--- Information provided ---
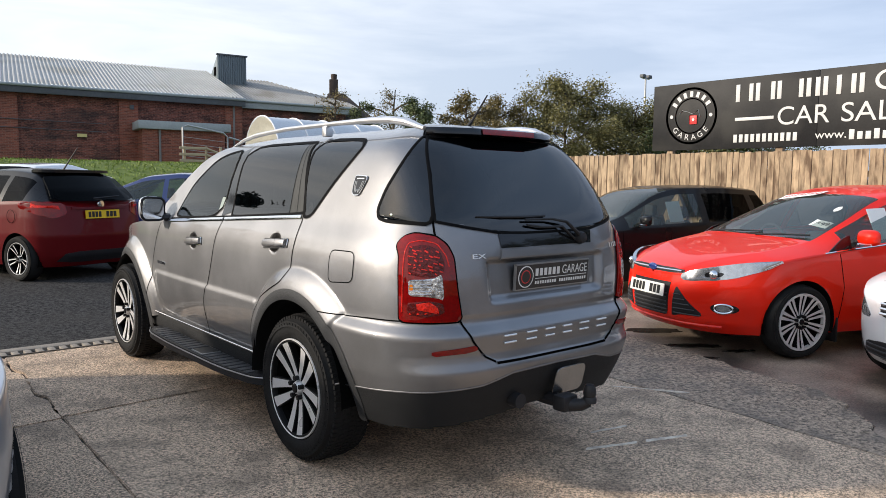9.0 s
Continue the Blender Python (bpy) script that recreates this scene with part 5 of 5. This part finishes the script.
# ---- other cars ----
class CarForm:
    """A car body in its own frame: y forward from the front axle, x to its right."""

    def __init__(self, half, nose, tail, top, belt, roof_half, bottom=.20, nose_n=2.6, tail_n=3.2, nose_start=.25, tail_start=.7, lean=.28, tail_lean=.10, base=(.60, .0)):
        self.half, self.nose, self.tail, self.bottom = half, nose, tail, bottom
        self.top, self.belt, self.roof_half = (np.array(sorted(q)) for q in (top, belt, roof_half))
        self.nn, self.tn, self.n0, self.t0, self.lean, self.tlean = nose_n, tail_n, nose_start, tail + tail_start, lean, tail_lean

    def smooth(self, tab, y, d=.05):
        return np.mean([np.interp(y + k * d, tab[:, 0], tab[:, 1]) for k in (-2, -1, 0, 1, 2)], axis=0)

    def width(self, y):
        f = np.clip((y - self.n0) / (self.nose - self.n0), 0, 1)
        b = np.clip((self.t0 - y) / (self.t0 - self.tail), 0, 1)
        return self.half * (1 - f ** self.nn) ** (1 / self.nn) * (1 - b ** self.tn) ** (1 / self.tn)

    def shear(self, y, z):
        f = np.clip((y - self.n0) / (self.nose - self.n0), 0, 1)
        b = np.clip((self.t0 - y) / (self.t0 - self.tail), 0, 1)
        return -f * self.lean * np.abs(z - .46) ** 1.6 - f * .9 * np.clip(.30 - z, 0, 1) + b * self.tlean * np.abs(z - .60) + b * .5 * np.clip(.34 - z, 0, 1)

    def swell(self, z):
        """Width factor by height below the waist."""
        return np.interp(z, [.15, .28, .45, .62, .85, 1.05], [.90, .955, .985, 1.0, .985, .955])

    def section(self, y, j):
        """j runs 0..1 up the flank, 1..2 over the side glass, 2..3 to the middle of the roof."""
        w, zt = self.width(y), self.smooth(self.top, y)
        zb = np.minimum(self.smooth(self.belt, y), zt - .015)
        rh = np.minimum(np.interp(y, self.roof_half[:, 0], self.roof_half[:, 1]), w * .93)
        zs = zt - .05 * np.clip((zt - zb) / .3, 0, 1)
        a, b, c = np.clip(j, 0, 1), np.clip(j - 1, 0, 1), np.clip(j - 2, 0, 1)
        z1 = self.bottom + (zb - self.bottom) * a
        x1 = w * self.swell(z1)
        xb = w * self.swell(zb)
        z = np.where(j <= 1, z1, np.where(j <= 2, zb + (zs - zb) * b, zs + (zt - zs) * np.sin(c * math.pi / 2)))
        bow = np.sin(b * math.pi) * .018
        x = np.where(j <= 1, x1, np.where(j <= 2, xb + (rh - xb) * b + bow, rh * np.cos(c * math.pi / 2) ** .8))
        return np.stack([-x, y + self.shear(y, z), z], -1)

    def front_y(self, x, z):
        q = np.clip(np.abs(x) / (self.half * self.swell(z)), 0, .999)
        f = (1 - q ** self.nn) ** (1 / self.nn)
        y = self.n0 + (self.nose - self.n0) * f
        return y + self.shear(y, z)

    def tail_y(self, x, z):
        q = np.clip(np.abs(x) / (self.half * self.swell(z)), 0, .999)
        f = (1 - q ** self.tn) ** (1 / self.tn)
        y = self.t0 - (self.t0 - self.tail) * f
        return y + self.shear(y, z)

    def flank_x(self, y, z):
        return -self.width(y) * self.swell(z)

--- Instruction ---
Return exactly what appears from the opening line of the material through the line with "1.0, .985, .955])", apart from the pictures.

--- Written solution ---
9.0 s
Continue the Blender Python (bpy) script that recreates this scene with part 5 of 5. This part finishes the script.
# ---- other cars ----
class CarForm:
    """A car body in its own frame: y forward from the front axle, x to its right."""

    def __init__(self, half, nose, tail, top, belt, roof_half, bottom=.20, nose_n=2.6, tail_n=3.2, nose_start=.25, tail_start=.7, lean=.28, tail_lean=.10, base=(.60, .0)):
        self.half, self.nose, self.tail, self.bottom = half, nose, tail, bottom
        self.top, self.belt, self.roof_half = (np.array(sorted(q)) for q in (top, belt, roof_half))
        self.nn, self.tn, self.n0, self.t0, self.lean, self.tlean = nose_n, tail_n, nose_start, tail + tail_start, lean, tail_lean

    def smooth(self, tab, y, d=.05):
        return np.mean([np.interp(y + k * d, tab[:, 0], tab[:, 1]) for k in (-2, -1, 0, 1, 2)], axis=0)

    def width(self, y):
        f = np.clip((y - self.n0) / (self.nose - self.n0), 0, 1)
        b = np.clip((self.t0 - y) / (self.t0 - self.tail), 0, 1)
        return self.half * (1 - f ** self.nn) ** (1 / self.nn) * (1 - b ** self.tn) ** (1 / self.tn)

    def shear(self, y, z):
        f = np.clip((y - self.n0) / (self.nose - self.n0), 0, 1)
        b = np.clip((self.t0 - y) / (self.t0 - self.tail), 0, 1)
        return -f * self.lean * np.abs(z - .46) ** 1.6 - f * .9 * np.clip(.30 - z, 0, 1) + b * self.tlean * np.abs(z - .60) + b * .5 * np.clip(.34 - z, 0, 1)

    def swell(self, z):
        """Width factor by height below the waist."""
        return np.interp(z, [.15, .28, .45, .62, .85, 1.05], [.90, .955, .985, 1.0, .985, .955])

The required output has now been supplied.